CNN’s Zakaria says Trump’s tariffs help China, not US
Zakaria says Chinese can opt for other places to import material they get from US like agriculture, soybean etc
KARACHI: In a conversation on CNN, Indian-American journalist Fareed Zakaria criticised the Trump administration’s tariff war with China as a strategic blunder, arguing that by escalating economic hostilities without a plan, the US has handed China’s hardliners the very decoupling from the American economy they have long sought — potentially raising the stakes for a conflict over Taiwan.
Talking to Erin Burnett on CNN on Saturday, Zakaria said that the stakes are high in the current tariffs situation with China and the Trump administration “has badly bungled this”.
Explaining further, he said that “the greatest deterrent to a Chinese invasion of Taiwan...was not any weapon we had” but the fear China had that “they would be decoupled from the American economy, the economy with which they had, for the last forty years, built a deep interdependent relationship”.
Adding that “Trump has fired that gun pointlessly without a plan”, Zakaria said that the tariffs on China were raised to 145 per cent “simply because [Trump wanted to save face” and needed to turn China into his “punching bag”. This, per the journalist, has led to Trump playing right into China’s hardliners’ hands who he says have been waiting for this decoupling and will now say “Look. If we go into Taiwan, what do we have to lose? We’ve already been cut off from the American market”.
During the conversation with Zakaria, CNN”s Burnett showed a social media post -- with more than 13 million views -- by China’s foreign ministry with Mao’s photo with the caption: ‘We’ll Never Yield’. The photo is of Mao speaking during the Korean War era. Burnett pointed out that that was the last time that China and America were actually at physical war.
In response, Zakaria said that every school child in China is taught about the beginning of China’s modern history in that “China was forced and humiliated by Western powers, including the US, in the nineteenth century and had to back down and had to accept humiliation and a kind of neocolonial arrangement with the foreign powers. And the message is: never yield like that again.”

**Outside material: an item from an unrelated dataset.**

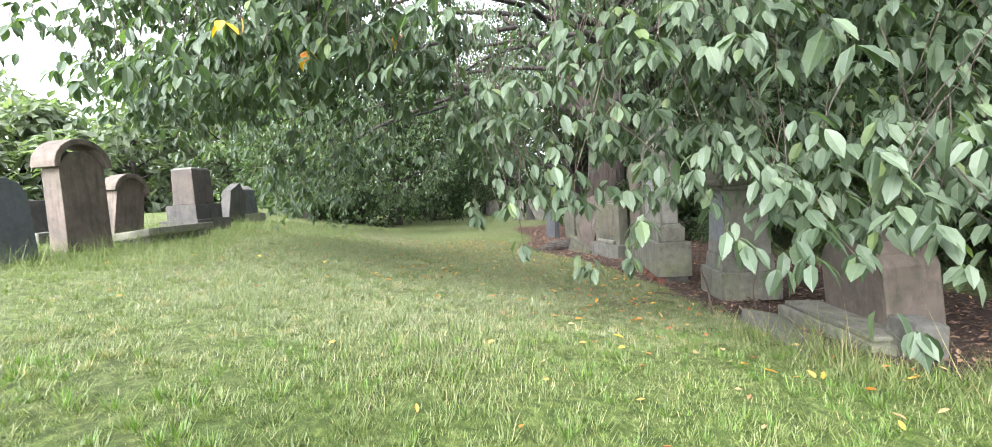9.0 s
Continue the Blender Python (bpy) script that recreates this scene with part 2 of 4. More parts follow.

The Chinese have a fairly strong hand, per Zakaria who also said that the US imports “core things” from China like computer chips: “ I think I saw one number that said 60 per cent of the chips we import are Chinese chips. We need that stuff. It’s not gonna be easy to find it somewhere else.” On the other hand, Zakaria said, the Chinese can opt for other places to import material they get from the US -- like agriculture, soybean etc. He also pointed out that the political systems of the two countries would also lead to different approaches: China being a “dictatorship” and the US emphasising public opinion.
Speaking of Trump’s America, Zakaria called it a “very sad moment”, adding that “as a kid coming to coming to America, America was the city on the hill, the shining example of how a modern economy should work. You have a market. You have rules. You have laws. You know, everybody plays by them. It doesn’t matter whether you know the prime minister, the president, a senator. What was important was the merit. And now when you look at the orgy of corruption that is going to be unleashed, we have studies already from the first Trump term.”
In essence, said Zakaria, “This is an economy where political favour, knowing people, has become the key -- not the market, which was the glory of the American economy.”